╭──
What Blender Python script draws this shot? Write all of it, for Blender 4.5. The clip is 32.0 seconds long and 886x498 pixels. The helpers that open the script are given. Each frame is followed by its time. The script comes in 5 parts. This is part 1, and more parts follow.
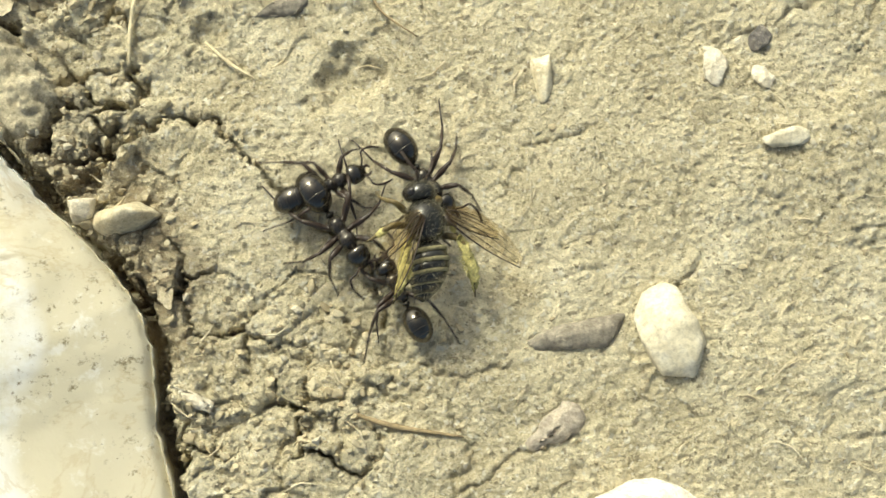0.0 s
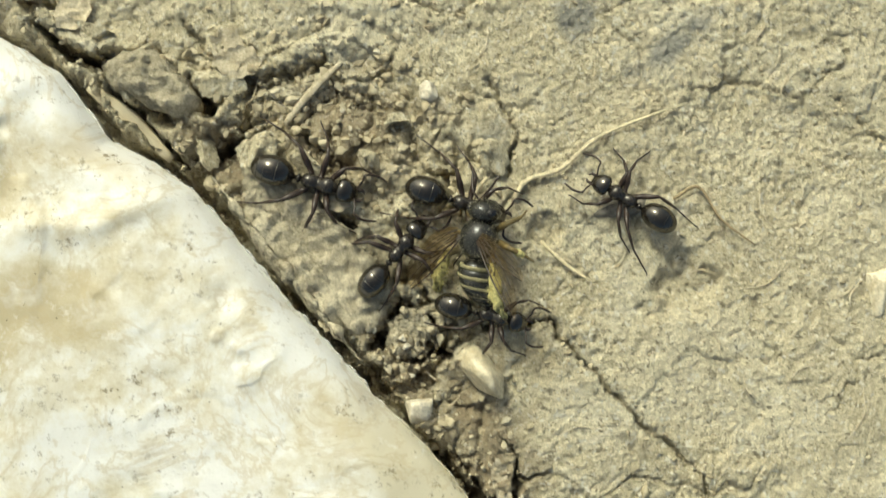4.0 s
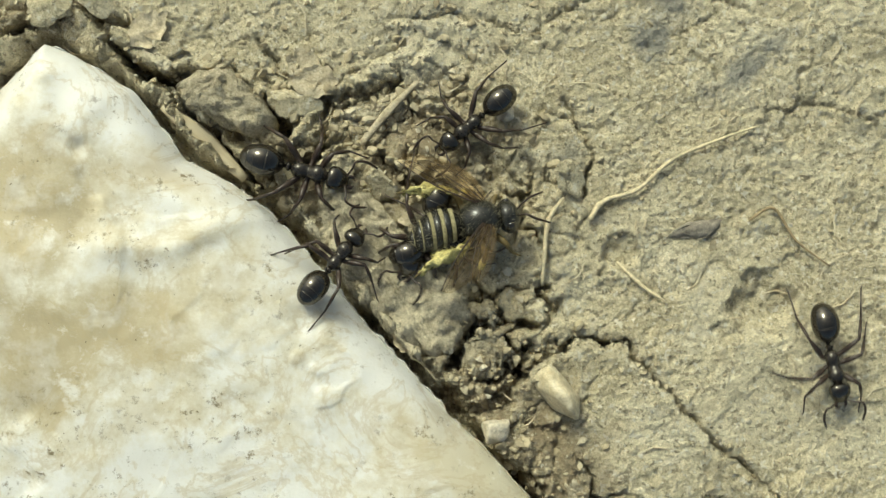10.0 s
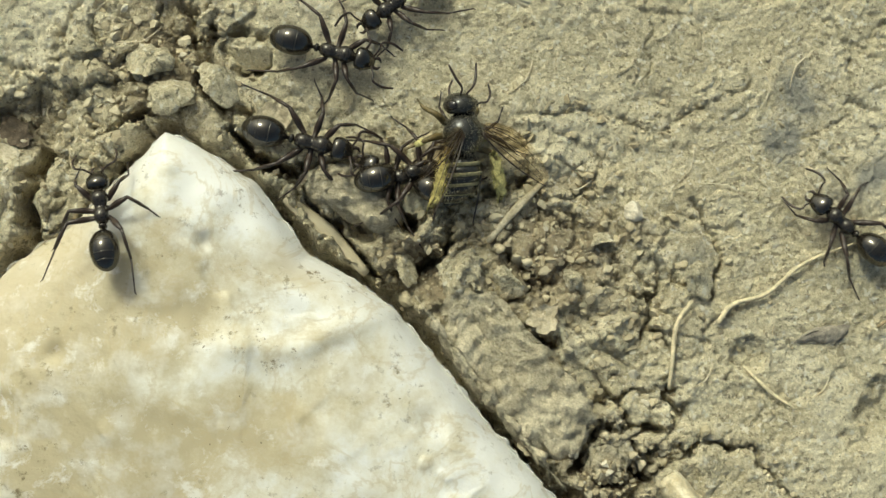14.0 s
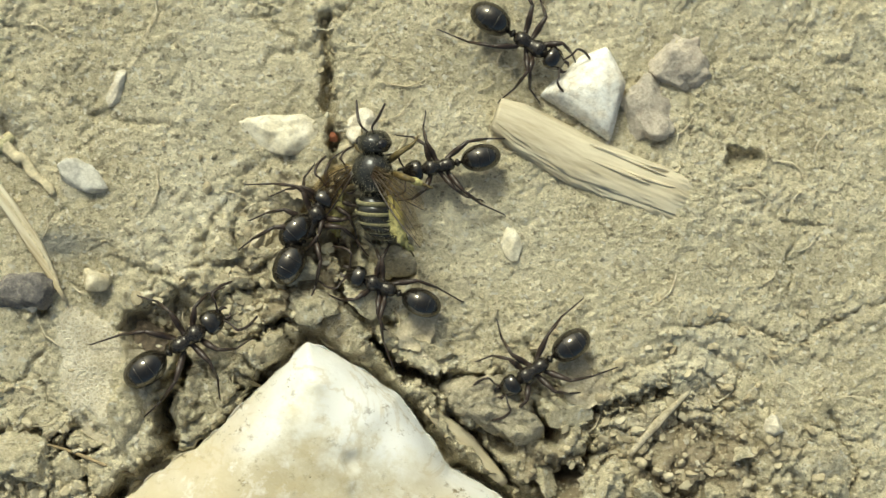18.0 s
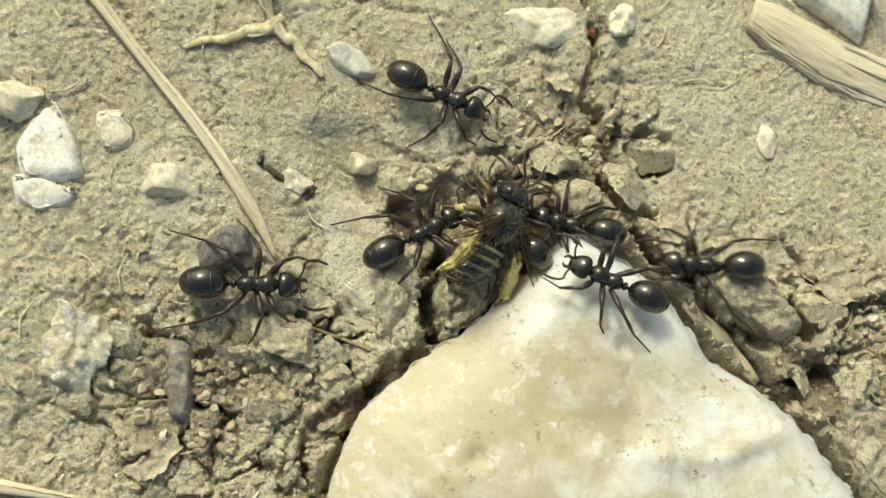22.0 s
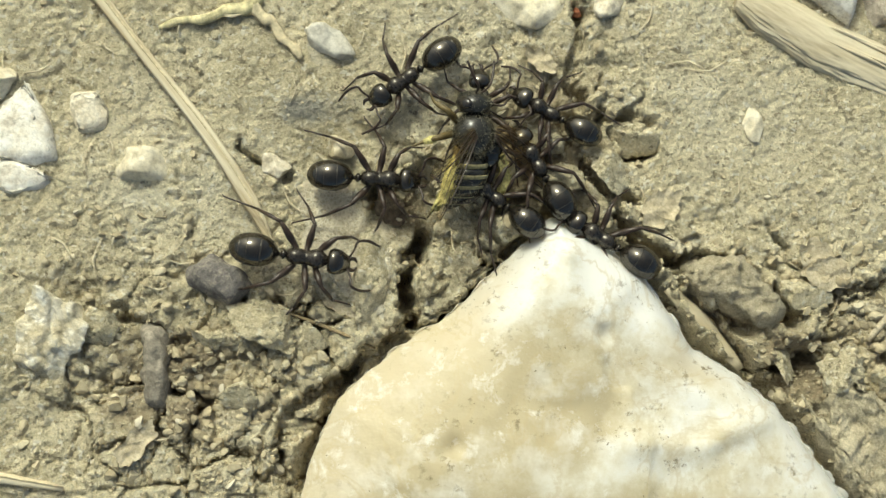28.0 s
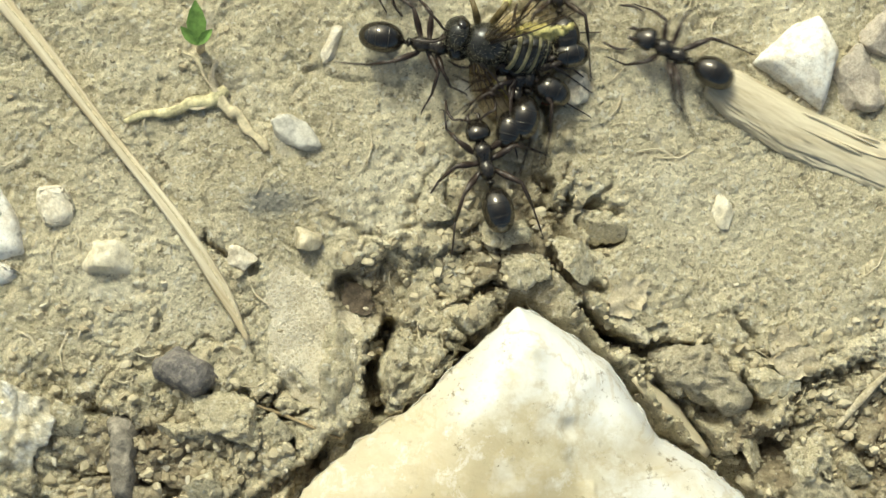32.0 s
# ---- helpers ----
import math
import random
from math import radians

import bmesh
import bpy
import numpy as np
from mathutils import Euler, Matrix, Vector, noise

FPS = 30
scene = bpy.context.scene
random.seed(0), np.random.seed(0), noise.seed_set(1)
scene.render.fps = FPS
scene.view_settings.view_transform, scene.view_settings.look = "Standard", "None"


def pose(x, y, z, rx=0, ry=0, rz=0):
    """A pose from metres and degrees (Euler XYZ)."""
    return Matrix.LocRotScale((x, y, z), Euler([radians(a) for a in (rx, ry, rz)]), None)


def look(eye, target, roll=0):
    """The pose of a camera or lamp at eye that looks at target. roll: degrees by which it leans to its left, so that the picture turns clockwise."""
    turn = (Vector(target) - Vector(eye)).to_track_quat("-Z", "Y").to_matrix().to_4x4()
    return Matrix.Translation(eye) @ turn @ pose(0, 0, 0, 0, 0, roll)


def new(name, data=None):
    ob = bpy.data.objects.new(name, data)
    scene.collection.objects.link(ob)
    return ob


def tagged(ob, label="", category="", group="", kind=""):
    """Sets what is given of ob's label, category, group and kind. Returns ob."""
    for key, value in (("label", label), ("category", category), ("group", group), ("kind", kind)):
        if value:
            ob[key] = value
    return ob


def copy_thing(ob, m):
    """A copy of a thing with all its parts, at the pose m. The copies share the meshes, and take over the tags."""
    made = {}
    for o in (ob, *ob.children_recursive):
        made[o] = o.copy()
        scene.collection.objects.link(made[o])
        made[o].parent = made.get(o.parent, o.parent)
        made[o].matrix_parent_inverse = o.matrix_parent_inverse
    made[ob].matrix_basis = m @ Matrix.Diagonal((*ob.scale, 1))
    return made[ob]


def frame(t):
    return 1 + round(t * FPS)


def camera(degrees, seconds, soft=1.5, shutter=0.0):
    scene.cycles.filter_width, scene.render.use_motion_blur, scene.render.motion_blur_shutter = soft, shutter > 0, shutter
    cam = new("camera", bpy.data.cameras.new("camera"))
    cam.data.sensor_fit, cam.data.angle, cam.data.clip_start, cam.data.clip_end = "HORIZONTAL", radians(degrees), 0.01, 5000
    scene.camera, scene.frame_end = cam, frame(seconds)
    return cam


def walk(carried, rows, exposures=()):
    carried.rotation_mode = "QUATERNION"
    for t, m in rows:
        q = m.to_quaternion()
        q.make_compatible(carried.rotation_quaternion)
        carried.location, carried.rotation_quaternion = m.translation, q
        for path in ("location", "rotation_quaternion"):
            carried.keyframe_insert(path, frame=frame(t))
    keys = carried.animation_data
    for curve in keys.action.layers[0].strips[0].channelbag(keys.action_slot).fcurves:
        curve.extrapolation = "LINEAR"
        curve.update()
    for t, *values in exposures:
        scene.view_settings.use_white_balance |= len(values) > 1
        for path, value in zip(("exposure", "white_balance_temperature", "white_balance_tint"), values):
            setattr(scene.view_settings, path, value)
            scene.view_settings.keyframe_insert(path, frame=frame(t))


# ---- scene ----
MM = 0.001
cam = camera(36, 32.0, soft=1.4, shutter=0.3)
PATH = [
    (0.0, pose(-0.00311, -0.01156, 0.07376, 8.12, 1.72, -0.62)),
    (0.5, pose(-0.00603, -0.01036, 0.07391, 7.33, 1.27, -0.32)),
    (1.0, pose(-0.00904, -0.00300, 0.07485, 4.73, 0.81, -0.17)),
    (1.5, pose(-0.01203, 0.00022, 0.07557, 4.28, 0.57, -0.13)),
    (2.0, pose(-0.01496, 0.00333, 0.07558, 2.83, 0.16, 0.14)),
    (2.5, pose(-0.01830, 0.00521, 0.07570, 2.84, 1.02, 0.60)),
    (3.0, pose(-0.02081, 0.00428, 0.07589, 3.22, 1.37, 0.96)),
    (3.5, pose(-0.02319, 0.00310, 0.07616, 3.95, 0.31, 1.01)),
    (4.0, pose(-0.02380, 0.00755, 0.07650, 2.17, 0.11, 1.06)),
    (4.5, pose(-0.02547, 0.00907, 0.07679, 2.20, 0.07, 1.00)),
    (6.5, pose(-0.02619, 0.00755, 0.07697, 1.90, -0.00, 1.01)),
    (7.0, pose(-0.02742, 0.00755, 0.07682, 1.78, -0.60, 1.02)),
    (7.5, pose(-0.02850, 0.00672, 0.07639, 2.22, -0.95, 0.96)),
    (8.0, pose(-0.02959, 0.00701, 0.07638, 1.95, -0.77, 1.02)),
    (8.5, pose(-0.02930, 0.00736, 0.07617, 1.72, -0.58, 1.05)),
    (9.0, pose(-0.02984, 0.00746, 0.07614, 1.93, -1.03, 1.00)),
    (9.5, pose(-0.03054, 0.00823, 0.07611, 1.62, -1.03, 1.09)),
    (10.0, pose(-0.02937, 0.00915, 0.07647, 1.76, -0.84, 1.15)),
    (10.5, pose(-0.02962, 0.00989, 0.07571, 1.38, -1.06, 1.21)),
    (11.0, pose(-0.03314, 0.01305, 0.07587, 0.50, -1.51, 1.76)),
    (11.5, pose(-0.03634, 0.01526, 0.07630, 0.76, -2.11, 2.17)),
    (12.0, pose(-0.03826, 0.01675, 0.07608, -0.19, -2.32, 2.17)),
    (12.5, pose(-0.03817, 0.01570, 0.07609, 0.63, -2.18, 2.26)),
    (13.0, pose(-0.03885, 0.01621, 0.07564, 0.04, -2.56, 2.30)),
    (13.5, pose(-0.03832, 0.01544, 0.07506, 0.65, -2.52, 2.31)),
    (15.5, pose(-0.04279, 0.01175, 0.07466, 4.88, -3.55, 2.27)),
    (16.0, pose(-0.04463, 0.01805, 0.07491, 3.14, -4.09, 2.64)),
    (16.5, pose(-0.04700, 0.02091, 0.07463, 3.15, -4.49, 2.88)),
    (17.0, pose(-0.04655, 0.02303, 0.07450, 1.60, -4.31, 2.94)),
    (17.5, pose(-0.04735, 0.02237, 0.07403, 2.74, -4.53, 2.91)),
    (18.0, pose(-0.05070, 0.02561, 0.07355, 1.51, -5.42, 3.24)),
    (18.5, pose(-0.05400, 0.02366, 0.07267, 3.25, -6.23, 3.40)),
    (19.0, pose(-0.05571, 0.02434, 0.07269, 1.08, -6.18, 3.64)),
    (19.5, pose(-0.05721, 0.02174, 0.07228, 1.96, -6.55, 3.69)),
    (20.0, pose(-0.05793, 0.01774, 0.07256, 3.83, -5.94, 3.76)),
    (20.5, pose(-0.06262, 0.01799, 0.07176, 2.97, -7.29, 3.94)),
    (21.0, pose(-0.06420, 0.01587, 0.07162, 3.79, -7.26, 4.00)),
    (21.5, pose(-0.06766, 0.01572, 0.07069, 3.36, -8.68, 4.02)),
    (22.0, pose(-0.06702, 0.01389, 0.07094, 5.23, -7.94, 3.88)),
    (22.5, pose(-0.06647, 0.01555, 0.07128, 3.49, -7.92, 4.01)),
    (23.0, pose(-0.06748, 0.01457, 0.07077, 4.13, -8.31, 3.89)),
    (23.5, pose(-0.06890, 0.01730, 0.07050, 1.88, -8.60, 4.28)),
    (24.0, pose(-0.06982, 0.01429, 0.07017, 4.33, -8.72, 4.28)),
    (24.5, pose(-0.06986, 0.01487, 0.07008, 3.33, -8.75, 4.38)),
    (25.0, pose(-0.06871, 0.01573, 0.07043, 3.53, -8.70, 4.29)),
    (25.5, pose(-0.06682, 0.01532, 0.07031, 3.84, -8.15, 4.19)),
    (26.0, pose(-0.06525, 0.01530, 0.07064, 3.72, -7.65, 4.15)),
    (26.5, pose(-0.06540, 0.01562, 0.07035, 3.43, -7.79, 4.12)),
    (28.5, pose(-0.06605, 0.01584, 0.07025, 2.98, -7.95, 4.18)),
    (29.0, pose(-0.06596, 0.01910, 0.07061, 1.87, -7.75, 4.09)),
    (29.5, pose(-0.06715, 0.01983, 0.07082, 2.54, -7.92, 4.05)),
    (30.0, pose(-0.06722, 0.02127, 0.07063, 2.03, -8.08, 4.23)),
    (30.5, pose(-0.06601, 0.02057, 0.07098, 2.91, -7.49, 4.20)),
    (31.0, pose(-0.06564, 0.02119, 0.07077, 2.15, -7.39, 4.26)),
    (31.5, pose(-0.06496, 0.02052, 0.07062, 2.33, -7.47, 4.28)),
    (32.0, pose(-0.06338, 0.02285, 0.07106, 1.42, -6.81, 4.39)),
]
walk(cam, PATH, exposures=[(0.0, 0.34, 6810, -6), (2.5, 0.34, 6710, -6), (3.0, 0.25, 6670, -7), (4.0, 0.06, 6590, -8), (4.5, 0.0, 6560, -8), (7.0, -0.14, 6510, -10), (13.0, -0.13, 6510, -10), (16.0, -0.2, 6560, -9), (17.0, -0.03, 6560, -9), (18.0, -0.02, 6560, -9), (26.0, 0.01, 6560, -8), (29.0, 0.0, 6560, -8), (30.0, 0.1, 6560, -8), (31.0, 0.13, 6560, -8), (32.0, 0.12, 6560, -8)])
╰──
Output, from the data above, the lines from the line with "# ---- helpers" to the line with "pose from metres" exactly as they stand, both ends included and nothing else.

WORKED SOLUTION
# ---- helpers ----
import math
import random
from math import radians

import bmesh
import bpy
import numpy as np
from mathutils import Euler, Matrix, Vector, noise

FPS = 30
scene = bpy.context.scene
random.seed(0), np.random.seed(0), noise.seed_set(1)
scene.render.fps = FPS
scene.view_settings.view_transform, scene.view_settings.look = "Standard", "None"


def pose(x, y, z, rx=0, ry=0, rz=0):
    """A pose from metres and degrees (Euler XYZ)."""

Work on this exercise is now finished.